What matters is what you do now, with the awareness you have now. The moment you recognize a thought as conditioned is the moment choice becomes possible. You cannot choose to uncondition yourself—that effort would itself be conditioned—but you can choose to pause, to notice, to ask whether this thought or belief is serving you in this moment, or whether it is simply an old recording playing.
This practice is not about rejecting your culture or becoming isolated. Most of life will continue to flow through conditioned patterns, and that is fine. But the more you develop the capacity to notice when you are identified with conditioning versus when you are present, the more freedom and authentic choice become available to you.
Where to Go From Here
The first step is simply to begin noticing.
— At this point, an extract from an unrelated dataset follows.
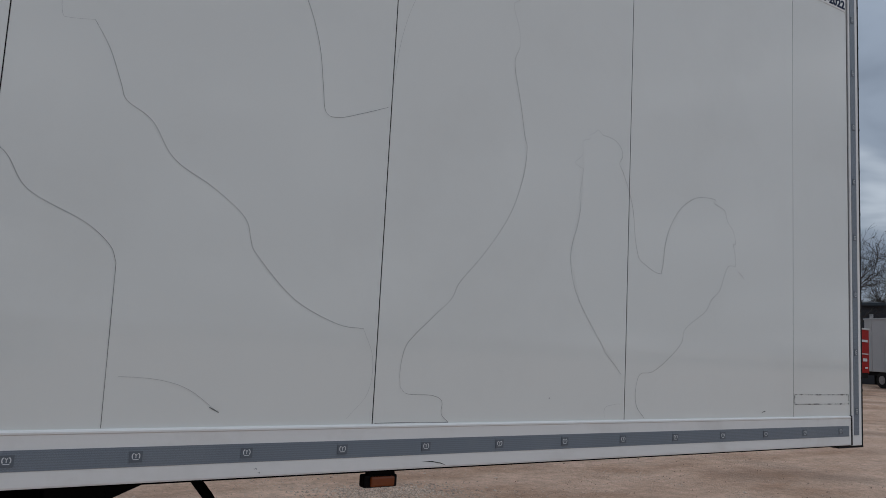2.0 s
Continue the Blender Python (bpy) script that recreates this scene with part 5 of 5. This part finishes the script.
# ---------------------------------------------------------------- bare trees and distance
def bare_tree(seed, height, tall=False):
    """A winter tree: trunk and limbs as tapered tubes, twigs thinner. tall: a long straight trunk with short limbs high up."""
    rng = random.Random(seed)
    trunk, crown_ = bmesh.new(), bmesh.new()

    def limb(bm, a, b, r0, r1, sides):
        d = (b - a).normalized()
        s = d.orthogonal().normalized()
        o = d.cross(s)
        rings = []
        for p, r in ((a, r0), (b, r1)):
            rings.append([bm.verts.new(p + (s * math.cos(t) + o * math.sin(t)) * r) for t in (2 * math.pi * k / sides for k in range(sides))])
        for k in range(sides):
            bm.faces.new((rings[0][k], rings[0][(k + 1) % sides], rings[1][(k + 1) % sides], rings[1][k]))

    def grow(a, d, length, r, level):
        p, n = a, (7 if tall and level == 0 else 4 if level < 2 else 3)
        wander = 0.03 if tall and level == 0 else 0.10 + 0.06 * level
        for k in range(n):
            d = (d + Vector((rng.uniform(-1, 1), rng.uniform(-1, 1), rng.uniform(-0.3, 0.8))) * wander).normalized()
            q = p + d * length / n
            ra, rb = r * (1 - 0.55 * k / n), r * (1 - 0.55 * (k + 1) / n)
            limb(trunk if level == 0 else crown_, p, q, ra, rb, 7 if level == 0 else (5 if level == 1 else 3))
            if level < (3 if tall else 4) and (k > (2 if tall else 0) or level > 0):
                for _ in range(2 if level < 3 else 1 + (k == n - 1)):
                    turn = rng.uniform(0, 2 * math.pi)
                    side = (d.orthogonal().normalized() * math.cos(turn) + d.cross(d.orthogonal()).normalized() * math.sin(turn))
                    grow(q, (d * rng.uniform(0.5, 0.9) + side * rng.uniform(0.5, 0.9)).normalized(), length * (rng.uniform(0.20, 0.34) if tall and level == 0 else rng.uniform(0.46, 0.66)), max(rb * (0.45 if tall and level == 0 else 0.6), 0.012), level + 1)
            p = q

    grow(Vector((0, 0, 0)), Vector((0, 0, 1)), height * (0.86 if tall else 0.55), height * (0.015 if tall else 0.022), 0)
    return trunk, crown_


TALL_TREES = ((-66.7, -18.5, 1.15), (-80.4, -23.7, 1.0), (-64.1, -21.2, 0.85), (-96.4, -26.3, 0.6), (-89.6, -35.2, 0.9), (-73.2, -32.7, 1.0), (-83.0, -44.2, 0.9), (-60.0, -38.0, 0.8), (-92.0, -19.5, 0.8))


def build_trees():
    spots = [[(52.5, 17.5), (47, 27.5), (60, 24), (55, 33), (66, 14), (44, 40), (66, 34)], [(50, 21.8), (58, 12), (62, 29), (49, 34), (72, 22), (40, 47), (34, 52)]]
    rng = random.Random(4)
    for kind in (0, 1):
        h = 12.6 - 1.6 * kind
        trunk, crown_ = bare_tree(11 + kind, h)
        first = None
        for x, y in spots[kind]:
            if first is None:
                first = thing("bare_tree", (x, y, -0.1), "bare leafless winter tree with a wide twiggy crown", "tree", "bare trees behind the yard")
                part("trunk", trunk, BARK, first, "dark bark trunk")
                part("crown", crown_, BARK, first, "dense bare twigs")
            else:
                c = copy_thing(first, pose(x, y, -0.1, 0, 0, rng.uniform(0, 360)))
                c.scale = [rng.uniform(0.8, 1.1)] * 3
        for x, y in ([(-38, -46), (-20, -58), (-9, -66)] if kind else [(-29, -50), (-48, -52), (4, -70)]):
            c = copy_thing(first, pose(x, y, -0.1, 0, 0, rng.uniform(0, 360)))
            c.scale = [rng.uniform(0.7, 1.0)] * 3
    # a row of tall trunks across the yard, mirrored in the side panels
    trunk, crown_ = bare_tree(31, 24.0, True)
    first = thing("bare_tree", (-70.0, -15.6, -0.1), "tall bare winter tree with a straight dark trunk", "tree", "tall bare trees beyond the yard")
    part("trunk", trunk, BARK, first, "straight dark trunk")
    part("crown", crown_, BARK, first, "sparse bare limbs and twigs")
    for x, y, k in TALL_TREES:
        copy_thing(first, pose(x, y, -0.1, 0, 0, rng.uniform(0, 360))).scale = (k, k, k * rng.uniform(0.9, 1.1))


build_trees()


def build_far_scrub():
    """A low uneven belt of scrub and woods all round the yard."""
    rng = random.Random(9)
    bm = bmesh.new()
    for k in range(4700):
        a = rng.uniform(0, 2 * math.pi)
        r = rng.uniform(95, 150)
        h = rng.uniform(1.5, 4.5) * (1 + 0.5 * math.sin(a * 7) * math.sin(a * 3 + 1)) * (1.0 if math.sin(a) > -0.05 else 0.5)
        if math.sin(a) < 0.05 and math.cos(a) < -0.35:
            r, h = rng.uniform(104, 116), rng.uniform(6.5, 7.3)
        if k >= 1500:
            # unseen low growth on the near side, added to darken the panels' reflections
            a, r = rng.uniform(radians(188), radians(262)), 26 + 84 * rng.random() ** 0.8
            h = rng.uniform(0.5, 1.3) + 0.028 * r
        c = Vector((r * math.cos(a), r * math.sin(a), 0))
        w = rng.uniform(1.5, 4.5)
        s = Vector((-math.sin(a), math.cos(a), 0))
        for _ in range(5):
            o = c + s * rng.uniform(-w, w) + Vector((rng.uniform(-1, 1), rng.uniform(-1, 1), 0))
            top = o + Vector((rng.uniform(-0.8, 0.8), rng.uniform(-0.8, 0.8), h * rng.uniform(0.6, 1.1)))
            e = s * rng.uniform(0.3, 1.0)
            f = Vector((math.cos(a), math.sin(a), 0)) * 0.4
            vs = [bm.verts.new(p) for p in (o - e, o + f, o + e, top)]
            for t in ((0, 1, 3), (1, 2, 3), (2, 0, 3)):
                bm.faces.new([vs[i] for i in t])
    tagged(part("far_scrub", bm, SCRUB), "low dark winter scrub round the yard, partly unseen and added", "scrub", kind="stuff")


build_far_scrub()


def lump(bm, rng, x, y, r, low, high):
    """One loose stone or clod: five sides rising to an off-centre top."""
    p = [bm.verts.new((x + r * 1.2 * math.cos(t) * rng.uniform(0.7, 1.2), y + r * math.sin(t) * rng.uniform(0.7, 1.2), -0.014)) for t in (0, 1.26, 2.51, 3.77, 5.03)]
    top = bm.verts.new((x + rng.uniform(-0.3, 0.3) * r, y + rng.uniform(-0.3, 0.3) * r, r * rng.uniform(low, high) - 0.006))
    for q in range(5):
        bm.faces.new((p[q], p[(q + 1) % 5], top))


def build_stones():
    rng = random.Random(5)
    bm = bmesh.new()
    heaps = ((-0.8, 6.4), (1.5, 8.2), (-2.5, 5.2), (3.5, 7.0), (5.0, 11.0), (0.5, 4.3))
    for k in range(7500):
        x, y = rng.uniform(-9, 14), rng.uniform(2.2, 20) if rng.random() < 0.8 else rng.uniform(-1, 3)
        if rng.random() < 0.35:
            hx, hy = heaps[k % len(heaps)]
            x, y = rng.gauss(hx, 1.0), rng.gauss(hy, 0.35)
        r = rng.uniform(0.004, 0.011) * (2.3 if rng.random() < 0.05 else 1)
        if k < 1700:
            # patch of coarser pale gravel
            x, y, r = rng.gauss(-0.2, 0.42), rng.gauss(5.0, 0.22), rng.uniform(0.006, 0.017)
        lump(bm, rng, x, y, r, 0.15, 0.45)
    tagged(part("loose_stones", bm, STONE), "small loose stones scattered on the sandy yard", "stones", kind="stuff")


def build_clods():
    """Dark crumbs of damp soil, thickest along two wheel tracks beside the trailer."""
    rng = random.Random(17)
    bm = bmesh.new()
    tracks = ((-1.35, 2.38, 0.40, 0.10), (-0.75, 1.95, 0.45, 0.12), (0.55, 1.35, 0.55, 0.16), (0.2, 2.7, 0.35, 0.07), (-2.6, 3.0, 0.6, 0.12))
    for k in range(2600):
        if rng.random() < 0.62:
            tx, ty, sx, sy = tracks[k % len(tracks)]
            x, y = rng.gauss(tx, sx), rng.gauss(ty, sy)
        else:
            x, y = rng.uniform(-7, 9), rng.uniform(0.3, 12)
        lump(bm, rng, x, y, rng.uniform(0.003, 0.009) * (2.0 if rng.random() < 0.04 else 1), 0.2, 0.7)
    tagged(part("soil_clods", bm, CLOD), "dark crumbs of damp soil on the yard", "soil", kind="stuff")


build_stones()
build_clods()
Pay attention to your automatic thoughts, especially the ones about who you should be, what you should want, what success looks like, or how you should feel in particular situations. Ask yourself: Is this thought arising from my direct experience and genuine values, or is it a cultural script I've internalized?
Notice the difference between being in your head (lost in conditioned thought) and being present (aware, open, responding to what is actually in front of you). This difference is more obvious than you might think. When you are identified with conditioned thought, you feel tense, defended, separate. When you are present, there is an ease and aliveness.
Finally, notice what happens in your relationships when you bring presence instead of conditioned performance. Pay attention to moments when you are fully with another person—not thinking about what to say next, not performing a role, not defending an image. In those moments, connection deepens. This is not because presence is a technique; it is because presence is what was missing, and its return is naturally nourishing.